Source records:
···

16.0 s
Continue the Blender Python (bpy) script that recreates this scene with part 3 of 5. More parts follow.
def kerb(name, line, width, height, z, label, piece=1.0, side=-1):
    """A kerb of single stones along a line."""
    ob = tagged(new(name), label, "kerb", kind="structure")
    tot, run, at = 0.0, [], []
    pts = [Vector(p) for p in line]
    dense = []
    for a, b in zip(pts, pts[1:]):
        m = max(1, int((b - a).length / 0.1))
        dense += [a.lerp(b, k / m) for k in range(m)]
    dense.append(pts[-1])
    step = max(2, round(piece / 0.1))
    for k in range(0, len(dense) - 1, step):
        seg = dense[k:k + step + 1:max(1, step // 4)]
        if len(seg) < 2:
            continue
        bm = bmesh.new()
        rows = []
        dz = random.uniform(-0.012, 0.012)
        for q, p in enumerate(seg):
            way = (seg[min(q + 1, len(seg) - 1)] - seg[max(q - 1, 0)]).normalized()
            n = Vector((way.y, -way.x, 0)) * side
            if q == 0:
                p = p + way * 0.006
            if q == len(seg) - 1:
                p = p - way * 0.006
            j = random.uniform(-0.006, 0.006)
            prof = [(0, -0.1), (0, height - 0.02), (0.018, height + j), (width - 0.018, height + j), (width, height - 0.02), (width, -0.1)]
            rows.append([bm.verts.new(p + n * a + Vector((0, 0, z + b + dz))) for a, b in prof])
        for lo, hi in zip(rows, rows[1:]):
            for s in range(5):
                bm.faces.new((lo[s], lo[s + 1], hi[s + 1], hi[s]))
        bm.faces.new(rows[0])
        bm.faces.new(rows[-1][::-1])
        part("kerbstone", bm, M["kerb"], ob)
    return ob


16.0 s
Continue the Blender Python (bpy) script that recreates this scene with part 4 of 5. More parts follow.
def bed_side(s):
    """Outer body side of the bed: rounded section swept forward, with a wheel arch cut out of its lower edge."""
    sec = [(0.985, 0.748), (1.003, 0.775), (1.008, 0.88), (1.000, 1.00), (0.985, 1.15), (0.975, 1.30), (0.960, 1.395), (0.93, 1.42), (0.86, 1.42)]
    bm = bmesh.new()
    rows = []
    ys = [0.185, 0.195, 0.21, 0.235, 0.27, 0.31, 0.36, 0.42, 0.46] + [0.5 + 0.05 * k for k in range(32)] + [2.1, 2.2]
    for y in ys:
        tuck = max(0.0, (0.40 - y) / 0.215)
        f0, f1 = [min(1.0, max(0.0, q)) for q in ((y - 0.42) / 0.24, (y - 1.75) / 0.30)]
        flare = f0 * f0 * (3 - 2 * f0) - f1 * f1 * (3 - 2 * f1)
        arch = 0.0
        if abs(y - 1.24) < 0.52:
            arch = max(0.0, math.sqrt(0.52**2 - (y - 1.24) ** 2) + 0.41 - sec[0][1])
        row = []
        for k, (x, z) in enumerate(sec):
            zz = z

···

Transcribe the whole listing with nothing added or left out.

Task response:
16.0 s
Continue the Blender Python (bpy) script that recreates this scene with part 3 of 5. More parts follow.
def kerb(name, line, width, height, z, label, piece=1.0, side=-1):
    """A kerb of single stones along a line."""
    ob = tagged(new(name), label, "kerb", kind="structure")
    tot, run, at = 0.0, [], []
    pts = [Vector(p) for p in line]
    dense = []
    for a, b in zip(pts, pts[1:]):
        m = max(1, int((b - a).length / 0.1))
        dense += [a.lerp(b, k / m) for k in range(m)]
    dense.append(pts[-1])
    step = max(2, round(piece / 0.1))
    for k in range(0, len(dense) - 1, step):
        seg = dense[k:k + step + 1:max(1, step // 4)]
        if len(seg) < 2:
            continue
        bm = bmesh.new()
        rows = []
        dz = random.uniform(-0.012, 0.012)
        for q, p in enumerate(seg):
            way = (seg[min(q + 1, len(seg) - 1)] - seg[max(q - 1, 0)]).normalized()
            n = Vector((way.y, -way.x, 0)) * side
            if q == 0:
                p = p + way * 0.006
            if q == len(seg) - 1:
                p = p - way * 0.006
            j = random.uniform(-0.006, 0.006)
            prof = [(0, -0.1), (0, height - 0.02), (0.018, height + j), (width - 0.018, height + j), (width, height - 0.02), (width, -0.1)]
            rows.append([bm.verts.new(p + n * a + Vector((0, 0, z + b + dz))) for a, b in prof])
        for lo, hi in zip(rows, rows[1:]):
            for s in range(5):
                bm.faces.new((lo[s], lo[s + 1], hi[s + 1], hi[s]))
        bm.faces.new(rows[0])
        bm.faces.new(rows[-1][::-1])
        part("kerbstone", bm, M["kerb"], ob)
    return ob


16.0 s
Continue the Blender Python (bpy) script that recreates this scene with part 4 of 5. More parts follow.
def bed_side(s):
    """Outer body side of the bed: rounded section swept forward, with a wheel arch cut out of its lower edge."""
    sec = [(0.985, 0.748), (1.003, 0.775), (1.008, 0.88), (1.000, 1.00), (0.985, 1.15), (0.975, 1.30), (0.960, 1.395), (0.93, 1.42), (0.86, 1.42)]
    bm = bmesh.new()
    rows = []
    ys = [0.185, 0.195, 0.21, 0.235, 0.27, 0.31, 0.36, 0.42, 0.46] + [0.5 + 0.05 * k for k in range(32)] + [2.1, 2.2]
    for y in ys:
        tuck = max(0.0, (0.40 - y) / 0.215)
        f0, f1 = [min(1.0, max(0.0, q)) for q in ((y - 0.42) / 0.24, (y - 1.75) / 0.30)]
        flare = f0 * f0 * (3 - 2 * f0) - f1 * f1 * (3 - 2 * f1)
        arch = 0.0
        if abs(y - 1.24) < 0.52:
            arch = max(0.0, math.sqrt(0.52**2 - (y - 1.24) ** 2) + 0.41 - sec[0][1])
        row = []
        for k, (x, z) in enumerate(sec):
            zz = z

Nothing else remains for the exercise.